# Overige rubrieken > Peilingen >  Mijn menstruatie blijft wel eens uit

## Leontien

Op het forum komen veel meisjes en vrouwen langs die vragen stellen over menstruatie die uitblijven. Daarom wil ik een peiling maken over dit onderwerp. Je kunt namenlijk onregelmatige menstruatie hebben. Dat betekend dat je dan nooit precies weet wanneer je ongesteld wordt. Het kan ook voorkomen dat je een keer korter dan 4 maanden niet ongesteld bent geworden maanden of langer dan 4 maanden. Of je menstruatie is stabiel.

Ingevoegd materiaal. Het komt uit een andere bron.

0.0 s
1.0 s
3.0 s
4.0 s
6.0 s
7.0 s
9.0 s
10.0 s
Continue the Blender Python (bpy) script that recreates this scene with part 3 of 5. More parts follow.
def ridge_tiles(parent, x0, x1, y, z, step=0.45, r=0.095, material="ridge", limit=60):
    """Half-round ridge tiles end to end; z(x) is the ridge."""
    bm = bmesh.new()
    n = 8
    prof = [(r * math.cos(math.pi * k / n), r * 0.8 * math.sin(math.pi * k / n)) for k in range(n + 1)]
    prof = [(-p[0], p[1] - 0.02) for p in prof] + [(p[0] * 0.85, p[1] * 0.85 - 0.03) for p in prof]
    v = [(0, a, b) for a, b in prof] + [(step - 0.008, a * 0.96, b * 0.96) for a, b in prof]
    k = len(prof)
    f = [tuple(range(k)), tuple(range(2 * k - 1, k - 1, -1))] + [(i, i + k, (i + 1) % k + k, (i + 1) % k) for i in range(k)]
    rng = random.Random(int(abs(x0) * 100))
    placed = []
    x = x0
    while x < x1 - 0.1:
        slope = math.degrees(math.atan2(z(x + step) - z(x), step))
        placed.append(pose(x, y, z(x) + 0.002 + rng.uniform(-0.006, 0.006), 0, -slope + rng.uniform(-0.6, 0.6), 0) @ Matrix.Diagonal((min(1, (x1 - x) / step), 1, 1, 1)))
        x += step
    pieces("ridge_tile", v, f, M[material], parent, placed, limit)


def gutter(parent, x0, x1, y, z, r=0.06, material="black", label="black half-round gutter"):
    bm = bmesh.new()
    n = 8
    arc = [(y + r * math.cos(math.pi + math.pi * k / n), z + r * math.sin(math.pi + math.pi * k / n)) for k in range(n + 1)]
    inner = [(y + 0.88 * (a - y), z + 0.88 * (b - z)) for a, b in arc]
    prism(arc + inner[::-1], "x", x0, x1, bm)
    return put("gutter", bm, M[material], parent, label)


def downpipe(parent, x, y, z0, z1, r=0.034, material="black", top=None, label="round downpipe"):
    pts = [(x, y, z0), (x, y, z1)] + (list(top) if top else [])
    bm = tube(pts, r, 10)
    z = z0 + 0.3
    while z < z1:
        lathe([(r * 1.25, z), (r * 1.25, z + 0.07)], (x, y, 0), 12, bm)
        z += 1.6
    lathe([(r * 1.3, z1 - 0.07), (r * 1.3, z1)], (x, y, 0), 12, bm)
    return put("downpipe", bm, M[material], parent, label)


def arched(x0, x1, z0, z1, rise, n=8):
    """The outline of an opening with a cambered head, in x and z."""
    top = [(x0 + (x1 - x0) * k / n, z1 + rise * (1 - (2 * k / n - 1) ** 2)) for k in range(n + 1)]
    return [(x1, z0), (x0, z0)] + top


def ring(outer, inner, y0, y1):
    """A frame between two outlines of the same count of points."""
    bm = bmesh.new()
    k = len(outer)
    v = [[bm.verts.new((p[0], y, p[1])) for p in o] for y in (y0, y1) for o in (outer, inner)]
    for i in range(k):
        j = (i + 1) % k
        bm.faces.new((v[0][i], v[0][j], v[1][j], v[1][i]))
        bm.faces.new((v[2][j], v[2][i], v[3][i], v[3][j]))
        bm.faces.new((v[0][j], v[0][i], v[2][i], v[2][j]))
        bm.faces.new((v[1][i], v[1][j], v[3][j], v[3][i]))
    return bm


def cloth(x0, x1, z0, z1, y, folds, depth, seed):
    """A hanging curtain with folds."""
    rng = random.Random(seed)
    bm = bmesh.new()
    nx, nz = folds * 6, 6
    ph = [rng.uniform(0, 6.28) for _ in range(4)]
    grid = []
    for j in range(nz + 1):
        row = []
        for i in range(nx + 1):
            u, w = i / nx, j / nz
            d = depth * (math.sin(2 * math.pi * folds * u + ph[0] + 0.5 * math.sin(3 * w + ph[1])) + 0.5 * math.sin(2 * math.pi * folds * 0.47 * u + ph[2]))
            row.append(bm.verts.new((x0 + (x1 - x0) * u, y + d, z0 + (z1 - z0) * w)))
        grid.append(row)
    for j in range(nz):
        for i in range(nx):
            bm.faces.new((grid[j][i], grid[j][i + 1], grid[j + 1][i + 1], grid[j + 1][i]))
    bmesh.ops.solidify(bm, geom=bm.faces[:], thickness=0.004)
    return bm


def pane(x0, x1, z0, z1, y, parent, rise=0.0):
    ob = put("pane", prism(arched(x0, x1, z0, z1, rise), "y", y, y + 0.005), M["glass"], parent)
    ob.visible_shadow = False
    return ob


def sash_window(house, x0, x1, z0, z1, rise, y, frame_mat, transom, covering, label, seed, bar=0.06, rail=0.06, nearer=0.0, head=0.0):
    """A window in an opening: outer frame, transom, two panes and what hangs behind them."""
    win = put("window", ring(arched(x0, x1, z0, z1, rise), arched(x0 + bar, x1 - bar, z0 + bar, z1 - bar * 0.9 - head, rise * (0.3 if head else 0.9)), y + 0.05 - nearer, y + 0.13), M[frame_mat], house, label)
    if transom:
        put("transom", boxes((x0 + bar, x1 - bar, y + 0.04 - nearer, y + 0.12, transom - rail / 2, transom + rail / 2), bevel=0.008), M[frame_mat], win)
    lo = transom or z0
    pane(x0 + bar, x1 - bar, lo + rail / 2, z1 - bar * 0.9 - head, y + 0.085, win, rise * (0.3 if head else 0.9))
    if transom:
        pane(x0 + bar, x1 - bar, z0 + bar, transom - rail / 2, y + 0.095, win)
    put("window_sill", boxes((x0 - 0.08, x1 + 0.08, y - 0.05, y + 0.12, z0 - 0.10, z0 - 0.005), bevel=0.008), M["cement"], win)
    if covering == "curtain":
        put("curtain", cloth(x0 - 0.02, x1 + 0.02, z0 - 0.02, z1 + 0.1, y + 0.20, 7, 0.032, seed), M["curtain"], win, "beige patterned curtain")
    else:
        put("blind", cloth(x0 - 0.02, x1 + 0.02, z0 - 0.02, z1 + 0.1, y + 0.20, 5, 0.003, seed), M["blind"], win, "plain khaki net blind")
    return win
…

Hier kun je je stem en je reactie uitbrengen!!!

----------


## Sylvia93

Voordat ik begon met het slikken van de pil ben ik ook zo ongeveer 3 maanden niet ongesteld geweest, terwijl ik toen wel gewoon een regelmatige menstruatie had.
Daarna ben ik de pil gaan slikken, sinds de pil wordt ik gewoon netjes ongesteld in iedere stopweek  :Smile:

----------


## Agnes574

Mijn menstruatie komt altijd stipt op tijd,maar voor mij hoeft dat bloedverlies niet (zéér hevig bloedverlies en menstruatiepijnen) dus slik ik de pil altijd door en word ik maar 2 keer per jaar ongesteld..meer dan genoeg  :Wink:

----------


## Petra717

Mijn menstruatie is erg afhankelijk van de medicatie die ik slik. Al bijna 3 jaar heb de implanon waar ik erg tevreden over ben. Eerst moest ik er wel aan wennen dat ik bijna niet meer ongesteld werd (voor de implanon was het altijd stipt). Last van hevige menstruatiepijnen heb ik niet. Eigenlijks enkel ongesteld waarneer ik met bepaalde medicijnen begin of stop, helaas gebruik ik momenteel AD, hiermee word ik wel weer ongesteld elke 4 tot 12 weken.

xxx petra

----------


## sammie070

Ik gebruik niet de pil en toch onregel matig het rare is heb wel steeds het gevoel dat ik me menstruatie moet krijgen heb wel last van menstruatie klachten maar bloed verlies nada nopes zo raar wou dat ik het elke maand kreeg want wij willen graag een kindtje

----------


## astridvdgraaf

Ik slik nu ruim 3 jaar geen pil meer en mijn menstruatie blijft soms een half jaar en dan ben ik het zo erg dat ik luiers nodig heb. nu wil ik heel graag zwanger worden en weet me geen raad. hoe kan het nu zijn dat ik soms een half jaar niet ongesteld wordt.
wie heeft hier ervaring mee.

----------


## Onassa

Mijn menstuatie is onregelmatig.
het begint een week met tussen wel en niet....dan zet het door en is het na een paar dagen voorbij, dan kort daarna de eisprong die flink gevoeleig is en dan na een week begint dat wel/niet gedoe weer.
maar goed....daar heb ik dan ook de leeftijd naar :Stick Out Tongue:

----------


## dotito

Mijn menstratie blijft nooit uit en komt altijd op tijd.Ik zelf neem geen pil,omdat ik niet tegen hormonen kan.Ik heb ook veel last van pms en van veel bloedverlies/hevige buikkrampen

----------